The primary physical metric is the raw count of date-stamped handwritten entries in a hidden weatherproof guestbook or geocache near the reception area. Retrieval protocols dictate checking the logbook on fixed maintenance visits and photographing each page in place before removing or replacing anything. Duplicate handwriting is flagged rather than silently converted into unique visitors.
Community feedback confirms the impact through digital breadcrumbs. We archive public forum posts or comments from hikers trying to identify the 'ghost station' or unusual electronic music on a trail. We observe these conversations without contacting listeners in a way that retroactively changes the covert premise. Equipment longevity is recorded as days of confirmed operation between maintenance visits, with separate notes for battery voltage, enclosure moisture, and signal audibility.
Blueprint for Your Own Audio Intervention
The transferable lesson is not to make the strongest possible signal. It is to make the most site-sympathetic one. The project succeeds when the music feels discovered inside the landscape rather than imposed upon it.
More transmitter power can make the artwork less convincing by turning a fragile apparition into an ordinary station that follows the listener too far. A high-power approach tends to shatter the illusion. Keep the broadcast footprint smaller than the visual idea. The intended reception pocket should be a place, not a region.

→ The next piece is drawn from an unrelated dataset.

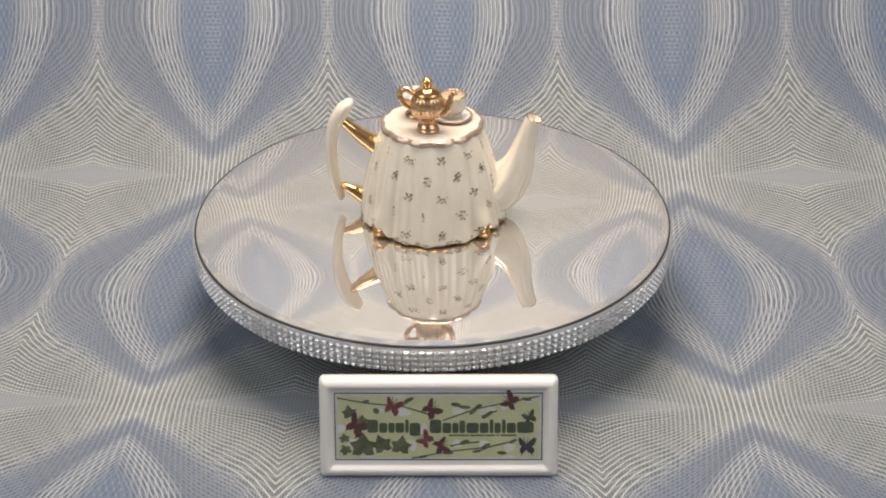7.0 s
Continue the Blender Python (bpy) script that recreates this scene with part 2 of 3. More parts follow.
def bounce_shell():
    # closed shell out of view, added so lamp light bounces into the shadows
    def slab(name, size, place, label):
        bm = bmesh.new()
        bmesh.ops.create_cube(bm, size=1)
        bmesh.ops.scale(bm, vec=size, verts=bm.verts)
        bmesh.ops.translate(bm, vec=place, verts=bm.verts)
        tagged(part(name, bm, BOUNCE_PAINT, None, "", False), label, name.split("_")[0], kind="structure")
    slab("floor", (2.8, 2.8, 0.1), (0, 0, -0.0520), "plain pale surface under the cloth")
    slab("ceiling", (2.8, 2.8, 0.1), (0, 0, 1.65), "unseen pale ceiling added to bounce fill light")
    slab("wall_north", (2.6, 0.1, 1.6), (0, 1.35, 0.80), "unseen pale wall added to bounce fill light")
    slab("wall_south", (2.6, 0.1, 1.6), (0, -1.35, 0.80), "unseen pale wall added to bounce fill light")
    slab("wall_east", (0.1, 2.8, 1.6), (1.35, 0, 0.80), "unseen pale wall added to bounce fill light")
    slab("wall_west", (0.1, 2.8, 1.6), (-1.35, 0, 0.80), "unseen pale wall added to bounce fill light")


backdrop()
bounce_shell()


# ---- the mirrored stand ----
def gem_mesh():
    """A square cushion-cut gem, facing +x."""
    w, h, d = 0.0020, 0.00130, 0.0018
    bm = bmesh.new()
    corner = 0.62
    outline = ((-1, -corner), (-corner, -1), (corner, -1), (1, -corner), (1, corner), (corner, 1), (-corner, 1), (-1, corner))
    rings = [[(x, y * w * k, z * h * k) for y, z in outline] for x, k in ((0, 0.95), (d * 0.35, 0.90), (d * 0.72, 0.64), (d * 0.95, 0.30))]
    skin(bm, rings, True, True, True)
    bmesh.ops.recalc_face_normals(bm, faces=bm.faces)
    bm.normal_update()
    mesh = bpy.data.meshes.new("gem")
    bm.to_mesh(mesh)
    bm.free()
    mesh.materials.append(GEM)
    return mesh


def cake_stand():
    """Origin on the stand's axis at the height of the mirror's top."""
    top = empty("cake_stand", "round mirror-topped cake stand with clear faceted gem edge", "cake stand")
    R = 0.150
    part("mirror", lathe([(R, -0.0030), (R, -0.00056), (R - 0.0044, 0.0), (0.0004, 0.0)], 192), MIRROR, top, "round bevelled mirror glass", False)
    part("edge_line", lathe([(R + 0.0007, -0.0030), (R + 0.0013, -0.0010), (R + 0.0010, -0.0005), (R + 0.0001, -0.0005), (R + 0.0001, -0.0030)], 192), DARK, top, "thin dark edge round the mirror")
    part("rim_band", lathe([(0.1462, -0.0168), (0.1502, -0.0168), (0.1513, -0.0155), (0.1515, -0.0030), (0.1513, -0.0019), (0.1509, -0.0017), (0.1509, -0.0031), (0.1462, -0.0032)], 160), RIM, top, "silver band behind the gems")
    part("underside", lathe([(0.005, -0.0166), (0.1462, -0.0166), (0.1462, -0.0034), (0.005, -0.0034)], 96), DARK, top, "dark underside board")
    part("pedestal", lathe([(0.070, -0.0598), (0.0715, -0.058), (0.0715, -0.046), (0.069, -0.0445), (0.052, -0.0440), (0.050, -0.030), (0.056, -0.0166)], 64), DARK, top, "dark round turntable base")
    mesh, columns, rows = gem_mesh(), 224, 4
    rest = bmesh.new()
    for i in range(columns):
        a = 2 * math.pi * i / columns
        for j in range(rows):
            m = Matrix.Rotation(a, 4, "Z") @ Matrix.Translation((0.1512, 0, -0.0048 - 0.00355 * j)) @ Matrix.Rotation(radians(random.uniform(-4, 4)), 4, "Z") @ Matrix.Rotation(radians(random.uniform(-4, 4)), 4, "Y")
            turned = (math.degrees(a) - 205 + 180) % 360 - 180
            if -60 <= turned < 60:
                gem = new("gem", mesh)
                gem.parent, gem.matrix_basis = top, m
            else:
                n0 = len(rest.verts)
                rest.from_mesh(mesh)
                rest.verts.ensure_lookup_table()
                for vert in rest.verts[n0:]:
                    vert.co = m @ vert.co
    tagged(part("gem_band", rest, GEM, top, "rows of clear faceted gems", False), kind="stuff")
    return top


stand = cake_stand()

# ---- the teapot ----
FEET = (-40.0, 41.0, 134.0, -134.0)
SIDE = [(0.0449, 0.000), (0.0452, 0.004), (0.0442, 0.010), (0.0427, 0.019), (0.0406, 0.030), (0.0380, 0.040), (0.0350, 0.050), (0.0326, 0.057), (0.0310, 0.0612), (0.0290, 0.0636), (0.0262, 0.0640)]


def side_radius(z):
    for (r0, z0), (r1, z1) in zip(SIDE, SIDE[1:]):
        if z <= z1:
            return r0 + (r1 - r0) * (z - z0) / (z1 - z0)
    return SIDE[-1][0]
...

While our multi-year work with experimental audio networks suggests these methods hold up well, local topography will always dictate your final antenna configuration.
Field Note: Prepare for multi-day power uncertainty rather than designing around one sunny afternoon. Document the installation with maintenance logs, field recordings from the reception zone, enclosure photos, and raw guestbook evidence, but avoid turning the piece into a marketing funnel.
Bottom Line: Off-Grid Audio Intervention Field Checklist
- Confirm land access, conservation restrictions, and local low-power radio rules before selecting a frequency.
- Scan the FM band on site at several times of day and record where existing signals fade or interfere.
- Start with a listening map: mark dead zones, wind noise, foot-traffic pauses, and natural acoustic masks.